[DATA BLOCK]:
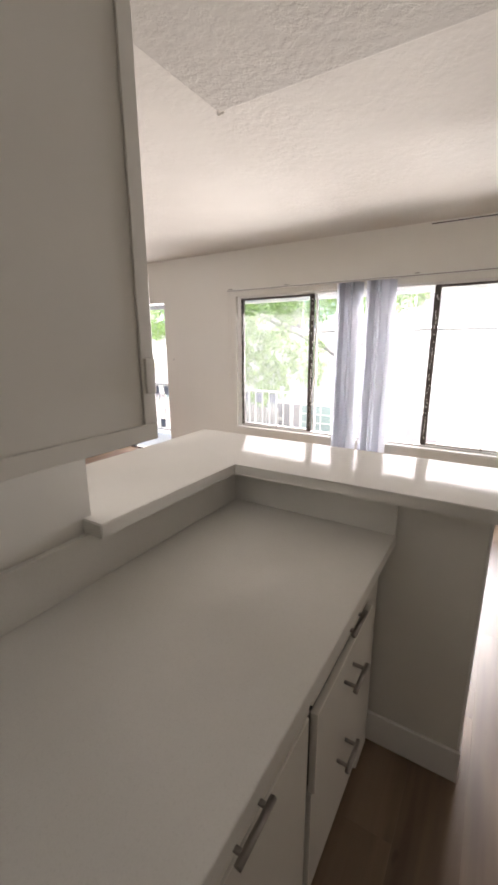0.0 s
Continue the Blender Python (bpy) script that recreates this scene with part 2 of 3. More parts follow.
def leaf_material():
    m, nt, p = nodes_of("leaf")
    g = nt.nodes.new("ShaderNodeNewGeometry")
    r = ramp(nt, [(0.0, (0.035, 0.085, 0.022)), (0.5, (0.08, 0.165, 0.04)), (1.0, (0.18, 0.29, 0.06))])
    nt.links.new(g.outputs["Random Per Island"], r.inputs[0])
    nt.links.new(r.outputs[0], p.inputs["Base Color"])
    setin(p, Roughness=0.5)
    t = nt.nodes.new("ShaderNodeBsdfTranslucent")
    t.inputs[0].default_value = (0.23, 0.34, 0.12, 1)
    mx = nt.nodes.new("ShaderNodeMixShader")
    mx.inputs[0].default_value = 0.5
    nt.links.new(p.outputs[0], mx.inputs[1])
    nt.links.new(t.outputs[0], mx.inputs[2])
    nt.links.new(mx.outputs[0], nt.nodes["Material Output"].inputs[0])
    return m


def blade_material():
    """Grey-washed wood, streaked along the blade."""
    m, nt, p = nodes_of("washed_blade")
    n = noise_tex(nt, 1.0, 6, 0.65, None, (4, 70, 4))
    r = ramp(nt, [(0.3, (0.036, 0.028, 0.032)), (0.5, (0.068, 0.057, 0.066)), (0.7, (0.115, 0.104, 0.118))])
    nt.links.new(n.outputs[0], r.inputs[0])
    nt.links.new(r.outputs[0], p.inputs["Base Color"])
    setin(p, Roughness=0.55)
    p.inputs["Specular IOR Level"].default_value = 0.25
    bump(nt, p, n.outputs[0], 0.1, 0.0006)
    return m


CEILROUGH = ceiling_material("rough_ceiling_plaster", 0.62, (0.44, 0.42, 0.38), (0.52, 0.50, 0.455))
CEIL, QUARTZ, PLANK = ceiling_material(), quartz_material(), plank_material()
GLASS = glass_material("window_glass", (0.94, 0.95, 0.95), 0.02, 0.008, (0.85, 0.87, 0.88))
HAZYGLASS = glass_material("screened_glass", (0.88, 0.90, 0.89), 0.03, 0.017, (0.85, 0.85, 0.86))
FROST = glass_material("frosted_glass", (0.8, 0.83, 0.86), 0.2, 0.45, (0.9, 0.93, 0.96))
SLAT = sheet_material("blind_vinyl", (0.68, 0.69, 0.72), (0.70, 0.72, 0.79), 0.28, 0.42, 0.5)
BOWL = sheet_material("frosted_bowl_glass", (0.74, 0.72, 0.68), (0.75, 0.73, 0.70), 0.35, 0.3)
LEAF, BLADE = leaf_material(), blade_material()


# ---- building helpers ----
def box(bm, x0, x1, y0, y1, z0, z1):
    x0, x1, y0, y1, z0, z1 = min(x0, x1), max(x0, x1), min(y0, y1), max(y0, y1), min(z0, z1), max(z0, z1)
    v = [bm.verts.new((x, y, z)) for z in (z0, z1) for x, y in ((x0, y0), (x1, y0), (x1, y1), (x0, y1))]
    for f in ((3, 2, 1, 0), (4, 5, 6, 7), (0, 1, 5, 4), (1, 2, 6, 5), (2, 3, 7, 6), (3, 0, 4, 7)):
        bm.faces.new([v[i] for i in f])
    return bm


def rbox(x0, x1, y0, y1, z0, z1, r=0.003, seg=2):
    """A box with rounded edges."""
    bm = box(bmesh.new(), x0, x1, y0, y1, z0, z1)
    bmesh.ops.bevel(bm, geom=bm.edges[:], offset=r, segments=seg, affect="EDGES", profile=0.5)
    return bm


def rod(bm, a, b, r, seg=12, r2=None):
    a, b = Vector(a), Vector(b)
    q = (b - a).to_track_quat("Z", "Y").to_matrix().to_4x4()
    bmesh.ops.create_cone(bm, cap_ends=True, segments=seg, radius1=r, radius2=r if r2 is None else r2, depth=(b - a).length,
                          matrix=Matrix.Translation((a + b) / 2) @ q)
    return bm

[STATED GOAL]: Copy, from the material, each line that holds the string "with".

[WRITTEN RESPONSE]:
Continue the Blender Python (bpy) script that recreates this scene with part 2 of 3. More parts follow.
    """A box with rounded edges."""